Doctor of Philosophy
University of Otago
Since Hurricane Katrina in 2005, emergency planners have started to realise the importance of including animals in emergency plans and evacuations. Forty four percent of those who chose to say behind during the Hurricane Katrina evacuation did so, in part, because there were unable to take their pets. US law makers passed the Pet Emergency and Transportation Act in 2006 to address the lessons of Hurricane Katrina. Though there has been a reasonable amount of research into the new discipline of animal emergency management in the US and Australia, New Zealand has very little empirical studies to learn from. The purpose of this study is to provide a comprehensive study within a New Zealand context through using the Edgecumbe 2017 flood as a case study as due to the high numbers of animals left behind during the evacuation of the township’s population of approximately 1,600 people, over 1,000 animals were rescued in the following days making it the largest animal rescue in NZ history.
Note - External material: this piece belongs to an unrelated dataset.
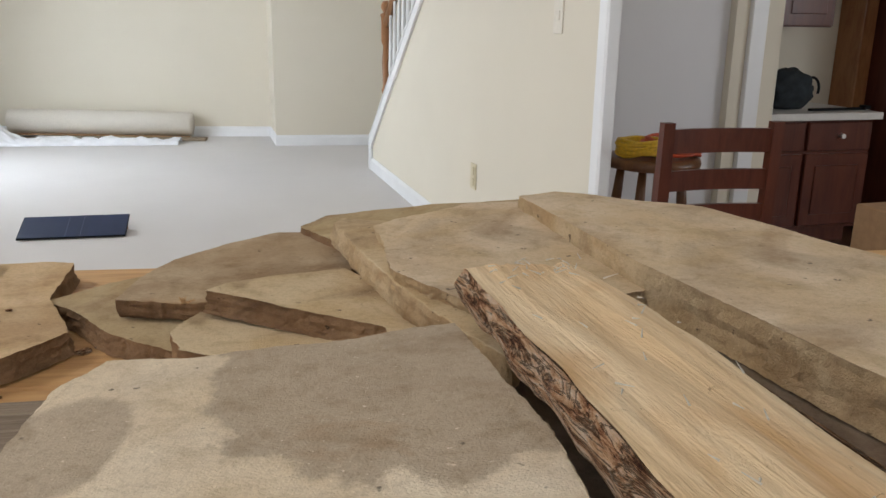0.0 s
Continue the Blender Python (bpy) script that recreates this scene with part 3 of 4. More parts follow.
slab("flagstone", [(-0.535, 0.813), (-0.487, 0.753), (-0.345, 0.825), (-0.325, 0.872), (-0.372, 0.966), (-0.416, 0.969), (-0.462, 0.992), (-0.504, 1.012), (-0.522, 0.95)], 0.8065, 0.0215, [M_RAMP, M_WHITE_EDGE], "honey-coloured flagstone set as a ramp on another slab", 13, (-0.055, 0.0), 0.003)
slab("flagstone", [(0.003, 1.042), (0.05, 1.046), (0.088, 1.032), (0.081, 0.895), (0.113, 0.786), (0.068, 0.735), (0.006, 0.700), (-0.005, 0.745), (-0.007, 0.86)], 0.744, 0.022, [M_SPECK, M_EDGE], "pale tan flagstone lying on the pine table", 14)
slab("flagstone", [(0.081, 0.898), (0.137, 0.946), (0.205, 0.980), (0.29, 0.95), (0.30, 0.78), (0.212, 0.722), (0.19, 0.742), (0.150, 0.782), (0.117, 0.845)], 0.741, 0.020, [M_GREEN, M_EDGE], "olive-grey flagstone under thinner slabs", 15, (0.0, 0.0), 0.005)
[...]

This study proposes to conduct an online survey and semi-structured interviews with residents in Edgecumbe affected by the 2017 floods and those who responded to the disaster respectively, to document their experiences with specific regard to companion animal welfare and to establish positive and negative observations that may evaluate and improve emergency management practices and laws with respect to animals and those responsible for animals.
University of Otago Human Ethics Committee approval #18-050.